9月3日

石垣へ。9時45分の船で行き、竹富から西表に戦後入植した大谷用次さんの話を聞きに行く。石垣ターミナルに近い、まだまだ赤瓦のある一角。石垣は都会、タクシー、スーパー、市場、ライブハウス、イタリアン、エステなどもある。
用次さんは100歳、台湾の鉄道で働き、テニヤンに移住、息子さんは満州引き上げの5歳の坂本真典さんにそっくり。同じ話ばかり繰り返して、と息子さんはいうが何度も繰り返す話はそれだけご当人にとって印象が強いのだ。

マンゴーやバナナをだしてくれた。西表行きは2時40分なので、八重山そばを食べ、石垣ラー油を手に入れ、「海坊主」でコーヒー。
西表までは快適、左手に黒島、新城が見える。桟橋で竹盛旅館の用一さんが迎えにきてくれる。用次さんの三男で、子どものいない竹盛三洋さんにもらわれた。三洋さんは西表島で戦後、マラリア撲滅の第一線にたった人だった。おばさんが用次さんの妹で女丈夫。

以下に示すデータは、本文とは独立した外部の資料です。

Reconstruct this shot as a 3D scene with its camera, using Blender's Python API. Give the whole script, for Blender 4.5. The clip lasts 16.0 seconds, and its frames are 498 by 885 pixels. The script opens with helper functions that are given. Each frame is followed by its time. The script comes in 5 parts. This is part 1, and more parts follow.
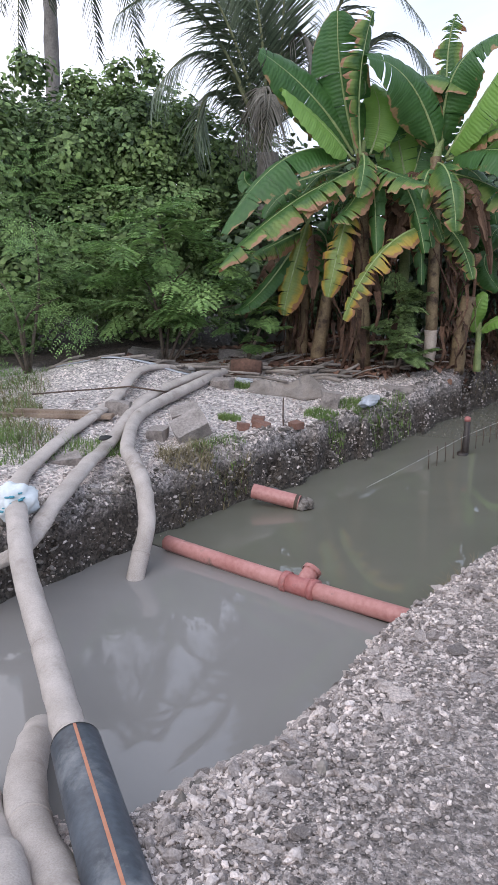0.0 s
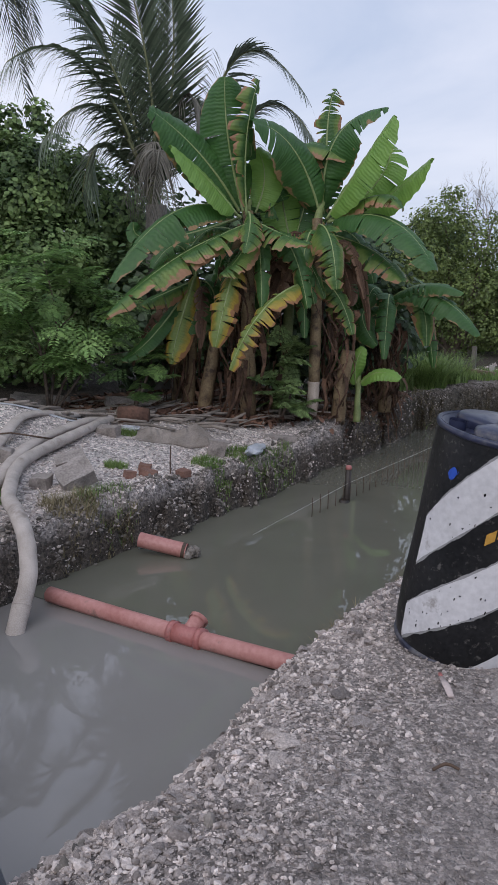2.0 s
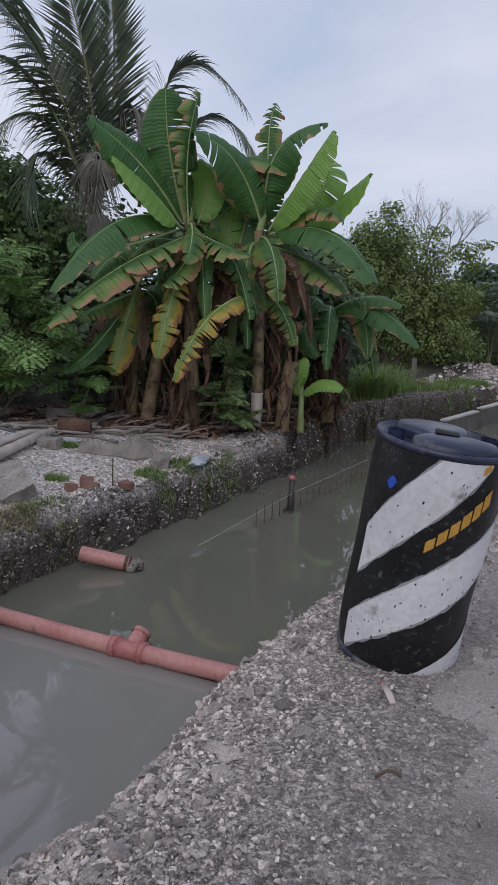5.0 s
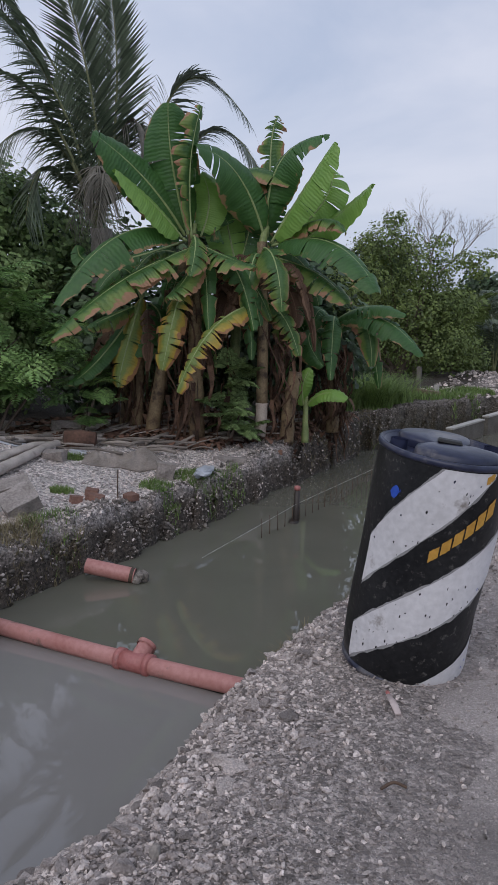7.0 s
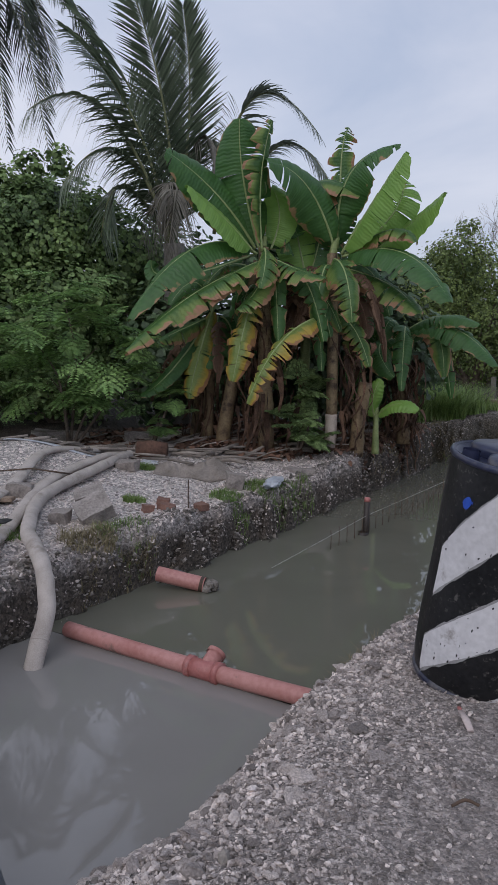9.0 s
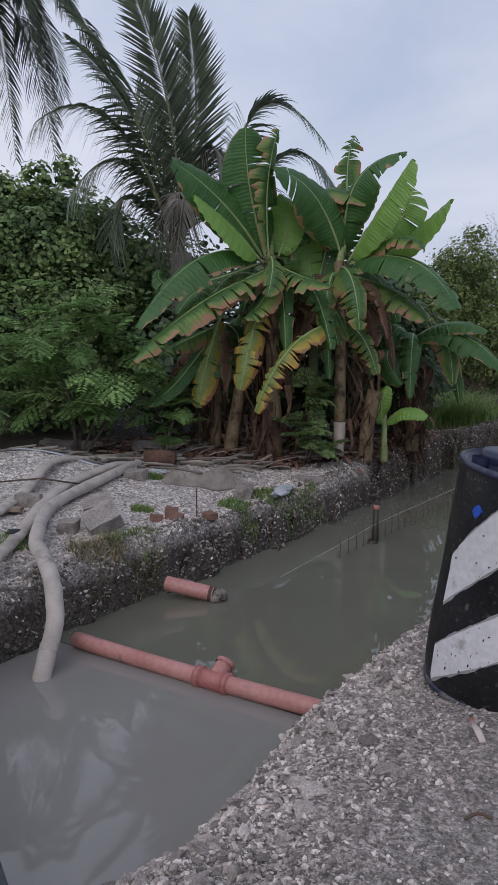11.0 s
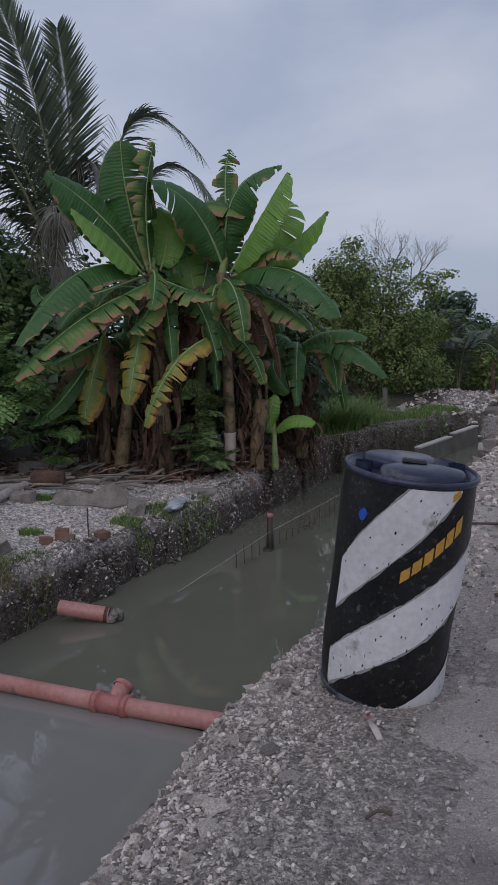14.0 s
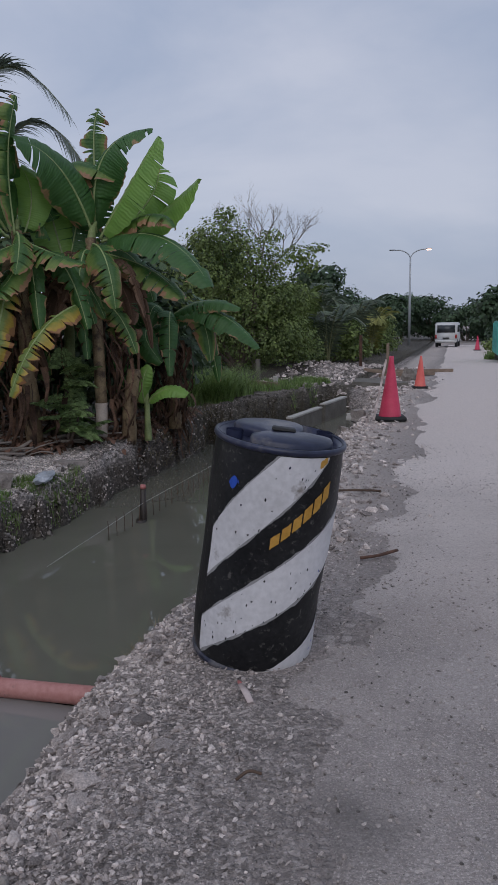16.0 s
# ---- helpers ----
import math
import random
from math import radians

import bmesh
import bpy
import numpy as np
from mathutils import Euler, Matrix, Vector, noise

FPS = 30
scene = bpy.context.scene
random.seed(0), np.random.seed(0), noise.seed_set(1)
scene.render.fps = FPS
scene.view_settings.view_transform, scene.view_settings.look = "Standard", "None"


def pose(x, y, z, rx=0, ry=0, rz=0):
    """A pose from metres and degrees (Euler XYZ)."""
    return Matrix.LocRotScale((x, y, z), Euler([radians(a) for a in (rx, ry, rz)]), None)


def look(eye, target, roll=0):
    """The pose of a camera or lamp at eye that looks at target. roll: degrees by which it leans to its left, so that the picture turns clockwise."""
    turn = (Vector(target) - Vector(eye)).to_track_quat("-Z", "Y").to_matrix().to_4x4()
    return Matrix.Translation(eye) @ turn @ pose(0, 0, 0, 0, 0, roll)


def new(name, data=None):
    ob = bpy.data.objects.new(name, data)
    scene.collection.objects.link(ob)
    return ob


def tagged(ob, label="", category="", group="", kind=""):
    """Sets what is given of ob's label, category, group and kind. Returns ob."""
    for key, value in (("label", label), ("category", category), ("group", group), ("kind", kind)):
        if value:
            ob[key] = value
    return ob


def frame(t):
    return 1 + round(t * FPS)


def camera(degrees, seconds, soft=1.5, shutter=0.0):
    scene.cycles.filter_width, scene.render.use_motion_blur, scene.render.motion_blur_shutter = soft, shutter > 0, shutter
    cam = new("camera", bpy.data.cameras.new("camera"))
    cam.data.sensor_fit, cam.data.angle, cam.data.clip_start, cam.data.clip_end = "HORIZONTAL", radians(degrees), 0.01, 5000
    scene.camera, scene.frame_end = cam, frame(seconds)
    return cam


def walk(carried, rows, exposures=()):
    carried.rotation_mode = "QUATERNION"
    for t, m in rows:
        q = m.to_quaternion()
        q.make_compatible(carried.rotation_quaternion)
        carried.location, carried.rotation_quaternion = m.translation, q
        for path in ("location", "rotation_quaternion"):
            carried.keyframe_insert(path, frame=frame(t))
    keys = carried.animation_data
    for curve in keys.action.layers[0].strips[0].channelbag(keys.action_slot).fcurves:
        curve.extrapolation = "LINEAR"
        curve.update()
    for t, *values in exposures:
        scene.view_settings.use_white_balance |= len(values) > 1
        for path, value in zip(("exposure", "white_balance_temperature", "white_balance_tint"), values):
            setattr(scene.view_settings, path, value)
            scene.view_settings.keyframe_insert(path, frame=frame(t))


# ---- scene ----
cam = camera(37.0, 16.0)
PATH = [
    (0, look((-0.033, -0.008, 1.425), (-3.128, 3.720, 0.189), -0.83)),
    (0.5, look((-0.010, -0.007, 1.427), (-2.810, 3.972, 0.277), 0.21)),
    (1, look((-0.007, -0.007, 1.423), (-2.634, 4.107, 0.338), 0.85)),
    (1.5, look((-0.017, -0.021, 1.435), (-2.566, 4.164, 0.437), 1.29)),
    (2, look((-0.016, -0.041, 1.440), (-2.532, 4.181, 0.517), 1.34)),
    (2.5, look((-0.016, -0.031, 1.435), (-2.455, 4.241, 0.544), 1.41)),
    (3, look((-0.011, -0.018, 1.436), (-2.341, 4.317, 0.554), 1.72)),
    (3.5, look((-0.017, -0.010, 1.433), (-2.261, 4.374, 0.569), 1.89)),
    (4, look((-0.014, -0.018, 1.432), (-2.207, 4.393, 0.574), 1.85)),
    (6.5, look((0.004, -0.026, 1.437), (-2.238, 4.374, 0.651), 1.14)),
    (7, look((0.009, -0.021, 1.437), (-2.238, 4.379, 0.667), 0.99)),
    (7.5, look((0.017, -0.018, 1.437), (-2.262, 4.366, 0.674), 0.81)),
    (8, look((0.021, -0.023, 1.438), (-2.336, 4.326, 0.709), 0.77)),
    (8.5, look((0.017, -0.028, 1.442), (-2.458, 4.257, 0.726), 0.65)),
    (9, look((0.020, -0.042, 1.436), (-2.637, 4.136, 0.736), 0.40)),
    (11.5, look((0.012, -0.017, 1.439), (-2.698, 4.135, 0.795), -0.05)),
    (12, look((-0.007, -0.003, 1.443), (-2.720, 4.130, 0.695), -0.05)),
    (12.5, look((-0.023, 0.016, 1.446), (-2.677, 4.170, 0.609), -0.14)),
    (13, look((-0.010, 0.029, 1.442), (-2.534, 4.266, 0.622), -0.61)),
    (13.5, look((0.011, 0.023, 1.443), (-2.323, 4.390, 0.750), -1.31)),
    (14, look((0.031, 0.003, 1.439), (-2.058, 4.508, 0.860), -1.94)),
    (14.5, look((0.034, 0.005, 1.434), (-1.809, 4.619, 0.869), -1.92)),
    (15, look((0.036, 0.002, 1.432), (-1.660, 4.662, 0.795), -1.50)),
    (15.5, look((0.039, 0.016, 1.428), (-1.516, 4.714, 0.714), -1.19)),
    (16, look((0.038, 0.034, 1.422), (-1.260, 4.798, 0.633), -0.97)),
]
walk(cam, PATH, [(0, 1.0, 6640, 13), (0.5, 0.84, 6640, 13), (1.0, 0.64, 6640, 13), (1.5, 0.45, 6640, 13), (2.5, 0.34, 6640, 13), (4, 0.22, 6640, 13), (6.5, 0.16, 6640, 13), (9, 0.13, 6640, 13), (11.5, 0.15, 6640, 13), (12.5, 0.26, 6640, 13), (13.0, 0.33, 6640, 13), (13.5, 0.28, 6640, 13), (14.0, -0.24, 6500, 13), (14.5, -0.24, 6500, 13), (15.5, -0.2, 6500, 13), (16, -0.18, 6500, 13)])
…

旅館は大富の集落の中にあり、子どもが一人しかいないので、部屋が余っていて竹富や波照間からの人を泊めるうちに旅館となってしまったらしい。食事よし、気分よし、人柄よし、インターネットも使え、朝はデロンギのコーヒーメーカーでおいしいコーヒーを飲ませてくれた。広々とした部屋を専有して食事付きで7000円。また来たい宿。

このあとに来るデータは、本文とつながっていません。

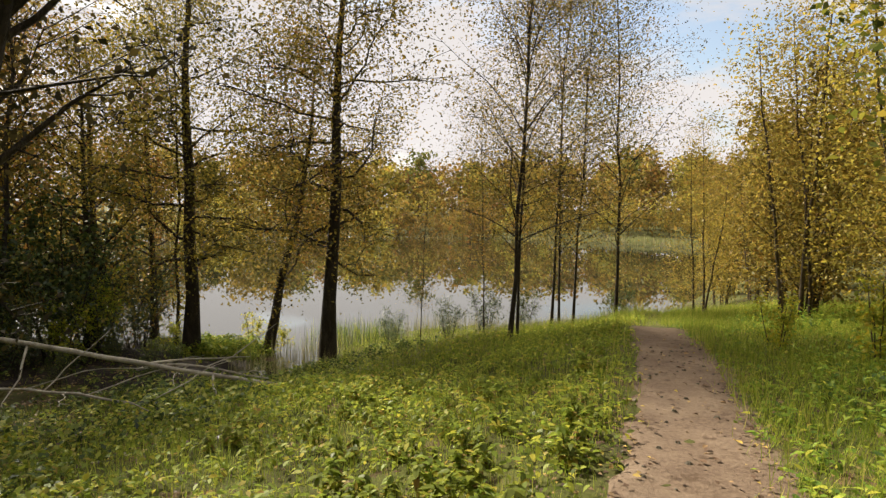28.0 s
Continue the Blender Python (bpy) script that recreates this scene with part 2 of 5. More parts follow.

夕方、高嶺方次さんの話を聞く。やすみや食堂をしていた。次男はサトウキビ栽培。
竹富に復員したが土地がなく、マラリアのある土地に行くか、といわれたがこれしかないと決断。
夜、宿の主人用一さんの話を聞く。笑顔がすてきな私より一つ上。戦後、水も食料も不足しがちな竹富島は復員兵や台湾からの引き上げ組みで人口が急増、生産力を上回ったので移民が奨励され、西表の大原近くを開拓入植した。竹富からきたときはこの辺はジャングル、天の川、のちに大富川という井戸を作った。橋はなくて泳ぐか、がんがん舟にのった。学校を整備した。共同売店を作った。班に分けた。公民館を作った。保健所を拠点にマラリア撲滅、いまでも住民は仲よく、子ども文庫など住民たちであらゆる活動をしている。公民館に入植記念碑あり。これこそほんとうのまちづくりだ。
夜は竹富を舞台にした「ツルカメ助産院」と母のいのちを助けてくれた順天堂・天野先生の「プロフェッショナル」を見て寝た。家にテレビがないので、旅に出るとテレビっこになる。